Tuesday marks the end of a couple of reputedly hostile, partly concurrent periods for equities: The weakest six months encompassing the hackneyed "Sell in May" routine, and the late summer-early autumn months when risk has often swamped reward.
Yet the is up better than 7 percent since April 30, far better than the 2.2 percent average for the May-through-October span since 1950. And the market made it through the typically weak and choppy August-October period with a sure-footed, low-volatility climb to record highs, with the S&P 500 rising more than 4 percent since July 31 — more than half of that gain coming in October.
Market strategist Ryan Detrick of LPL Financial looked at all 23 years since 1950 when the index gained 5 percent or more from May through October and the forward returns were better than average. For November and December of those years, the S&P gained an additional 3.4 percent on average with 78 percent of all years positive. In the subsequent six months, the index added an average of 9.2 percent, with gains in 87 percent of those years.
It should go without saying that nothing is guaranteed by these broad tendencies gleaned from the archives. In fact, the last time the market had a similarly strong May-to-October run, in 2014, the subsequent returns were weaker than the November-to-April average. And someone who bought the S&P 500 on Halloween 2014 after that nice six-month rally was sitting on a loss as long as 16 months later, after the early 2016 correction.
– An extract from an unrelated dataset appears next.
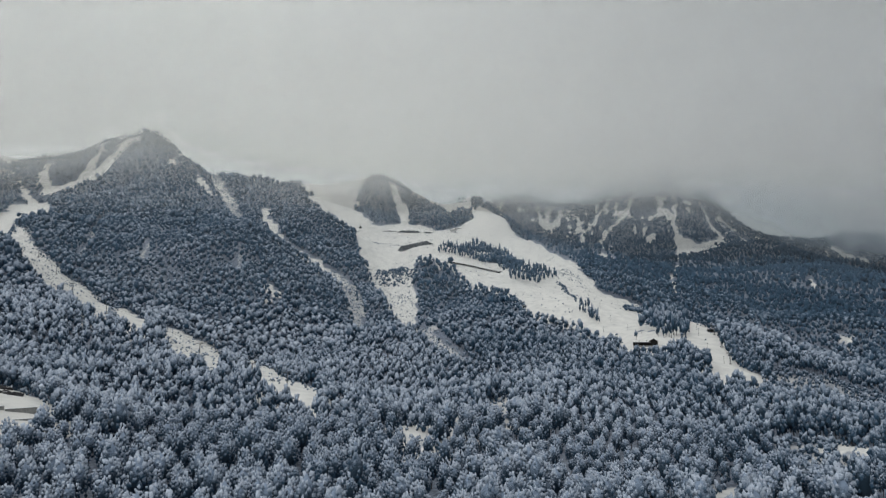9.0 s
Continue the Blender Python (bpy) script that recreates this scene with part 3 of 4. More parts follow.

Something will cause the current market's record streak without at least a 3 percent dip to end. The tape has shown some fatigue lately, with the average stock lagging the big-cap indexes and more than a fifth of S&P 500 stocks down more than 5 percent in October even with the benchmark virtually at a record high.
Still, it remains unlikely that the first gut check for this market in a year will prove to be a decisive market peak. And "the past six months have been too strong" is not among the better reasons to turn bearish now, at least for those who follow the Wall Street data trail.